§ **THE PROBLEM**: Copy the data from the line that contains "setattr(scene.view_settings, path, value)" to its last line, exactly, including both of those lines and leaving out everything before.

Animation scripts:
* * * * * * *

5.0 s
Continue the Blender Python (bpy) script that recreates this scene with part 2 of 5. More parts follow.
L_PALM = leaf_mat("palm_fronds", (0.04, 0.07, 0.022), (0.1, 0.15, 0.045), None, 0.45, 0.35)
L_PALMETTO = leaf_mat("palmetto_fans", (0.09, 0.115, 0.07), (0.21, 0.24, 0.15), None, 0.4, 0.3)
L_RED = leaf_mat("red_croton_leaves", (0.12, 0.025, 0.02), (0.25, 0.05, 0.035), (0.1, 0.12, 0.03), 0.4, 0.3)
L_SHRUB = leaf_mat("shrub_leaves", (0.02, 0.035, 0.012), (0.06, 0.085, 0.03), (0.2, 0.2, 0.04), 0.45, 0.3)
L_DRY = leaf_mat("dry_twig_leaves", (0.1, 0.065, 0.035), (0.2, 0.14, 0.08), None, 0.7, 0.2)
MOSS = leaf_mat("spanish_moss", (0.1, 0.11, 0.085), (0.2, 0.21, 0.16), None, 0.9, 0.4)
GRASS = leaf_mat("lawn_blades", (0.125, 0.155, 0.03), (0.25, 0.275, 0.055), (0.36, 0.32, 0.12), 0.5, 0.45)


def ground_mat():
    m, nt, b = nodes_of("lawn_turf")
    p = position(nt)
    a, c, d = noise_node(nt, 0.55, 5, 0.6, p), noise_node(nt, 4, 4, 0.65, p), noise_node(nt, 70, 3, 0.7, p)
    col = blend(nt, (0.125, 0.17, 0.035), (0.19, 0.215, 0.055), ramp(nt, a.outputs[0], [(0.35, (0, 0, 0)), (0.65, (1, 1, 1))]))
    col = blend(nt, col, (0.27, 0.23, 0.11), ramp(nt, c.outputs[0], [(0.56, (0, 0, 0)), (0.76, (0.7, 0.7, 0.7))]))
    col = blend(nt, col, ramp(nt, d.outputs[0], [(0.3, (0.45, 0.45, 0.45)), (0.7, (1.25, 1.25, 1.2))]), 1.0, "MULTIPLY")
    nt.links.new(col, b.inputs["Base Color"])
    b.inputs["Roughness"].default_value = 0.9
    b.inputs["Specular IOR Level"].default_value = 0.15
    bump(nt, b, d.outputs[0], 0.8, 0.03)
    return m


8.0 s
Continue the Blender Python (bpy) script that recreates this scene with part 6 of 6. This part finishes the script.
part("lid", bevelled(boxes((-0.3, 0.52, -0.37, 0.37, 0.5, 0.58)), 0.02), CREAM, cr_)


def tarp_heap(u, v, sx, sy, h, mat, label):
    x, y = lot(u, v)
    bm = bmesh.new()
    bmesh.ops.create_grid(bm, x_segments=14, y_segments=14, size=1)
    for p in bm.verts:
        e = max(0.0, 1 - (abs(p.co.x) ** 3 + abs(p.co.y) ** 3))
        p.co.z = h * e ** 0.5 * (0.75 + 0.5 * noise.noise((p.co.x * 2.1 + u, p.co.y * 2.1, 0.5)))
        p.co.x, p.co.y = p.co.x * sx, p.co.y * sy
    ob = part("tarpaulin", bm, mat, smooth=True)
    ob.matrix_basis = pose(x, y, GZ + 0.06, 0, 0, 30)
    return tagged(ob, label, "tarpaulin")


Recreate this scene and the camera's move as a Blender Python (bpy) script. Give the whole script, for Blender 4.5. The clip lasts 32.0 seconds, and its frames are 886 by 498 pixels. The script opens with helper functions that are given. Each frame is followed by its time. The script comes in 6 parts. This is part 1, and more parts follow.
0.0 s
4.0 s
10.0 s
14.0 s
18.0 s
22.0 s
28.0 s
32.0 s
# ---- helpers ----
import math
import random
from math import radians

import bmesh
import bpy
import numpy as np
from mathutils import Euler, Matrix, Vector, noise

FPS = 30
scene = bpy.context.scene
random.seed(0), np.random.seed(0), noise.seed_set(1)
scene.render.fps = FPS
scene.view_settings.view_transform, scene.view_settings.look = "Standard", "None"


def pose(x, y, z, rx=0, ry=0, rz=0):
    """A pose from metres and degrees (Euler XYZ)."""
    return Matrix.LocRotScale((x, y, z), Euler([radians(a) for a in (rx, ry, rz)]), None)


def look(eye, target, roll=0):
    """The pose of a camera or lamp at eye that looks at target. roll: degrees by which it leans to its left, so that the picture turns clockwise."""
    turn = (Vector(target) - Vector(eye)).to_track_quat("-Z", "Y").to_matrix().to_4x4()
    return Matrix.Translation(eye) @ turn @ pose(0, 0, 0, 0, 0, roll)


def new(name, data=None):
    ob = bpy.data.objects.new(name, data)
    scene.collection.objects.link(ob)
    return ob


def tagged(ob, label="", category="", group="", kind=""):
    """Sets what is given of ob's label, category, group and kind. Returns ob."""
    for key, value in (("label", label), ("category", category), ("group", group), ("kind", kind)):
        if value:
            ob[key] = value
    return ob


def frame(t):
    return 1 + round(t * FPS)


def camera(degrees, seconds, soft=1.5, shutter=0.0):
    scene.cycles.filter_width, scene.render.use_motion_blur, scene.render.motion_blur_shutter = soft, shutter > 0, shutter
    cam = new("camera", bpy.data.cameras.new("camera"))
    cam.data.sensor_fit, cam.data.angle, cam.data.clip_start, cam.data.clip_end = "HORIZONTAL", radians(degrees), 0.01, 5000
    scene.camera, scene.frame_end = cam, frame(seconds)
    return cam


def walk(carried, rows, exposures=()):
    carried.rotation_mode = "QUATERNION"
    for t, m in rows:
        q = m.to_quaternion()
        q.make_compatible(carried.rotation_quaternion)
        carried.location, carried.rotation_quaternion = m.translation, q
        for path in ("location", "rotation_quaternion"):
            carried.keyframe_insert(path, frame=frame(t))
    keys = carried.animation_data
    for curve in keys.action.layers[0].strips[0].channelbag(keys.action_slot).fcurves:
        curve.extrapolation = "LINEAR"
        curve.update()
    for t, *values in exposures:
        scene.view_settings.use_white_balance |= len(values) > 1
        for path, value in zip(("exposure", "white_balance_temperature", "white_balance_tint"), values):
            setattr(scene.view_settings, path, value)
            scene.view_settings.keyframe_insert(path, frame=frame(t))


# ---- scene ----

* * * * * * *

§ **OUTPUT**:
            setattr(scene.view_settings, path, value)
            scene.view_settings.keyframe_insert(path, frame=frame(t))


# ---- scene ----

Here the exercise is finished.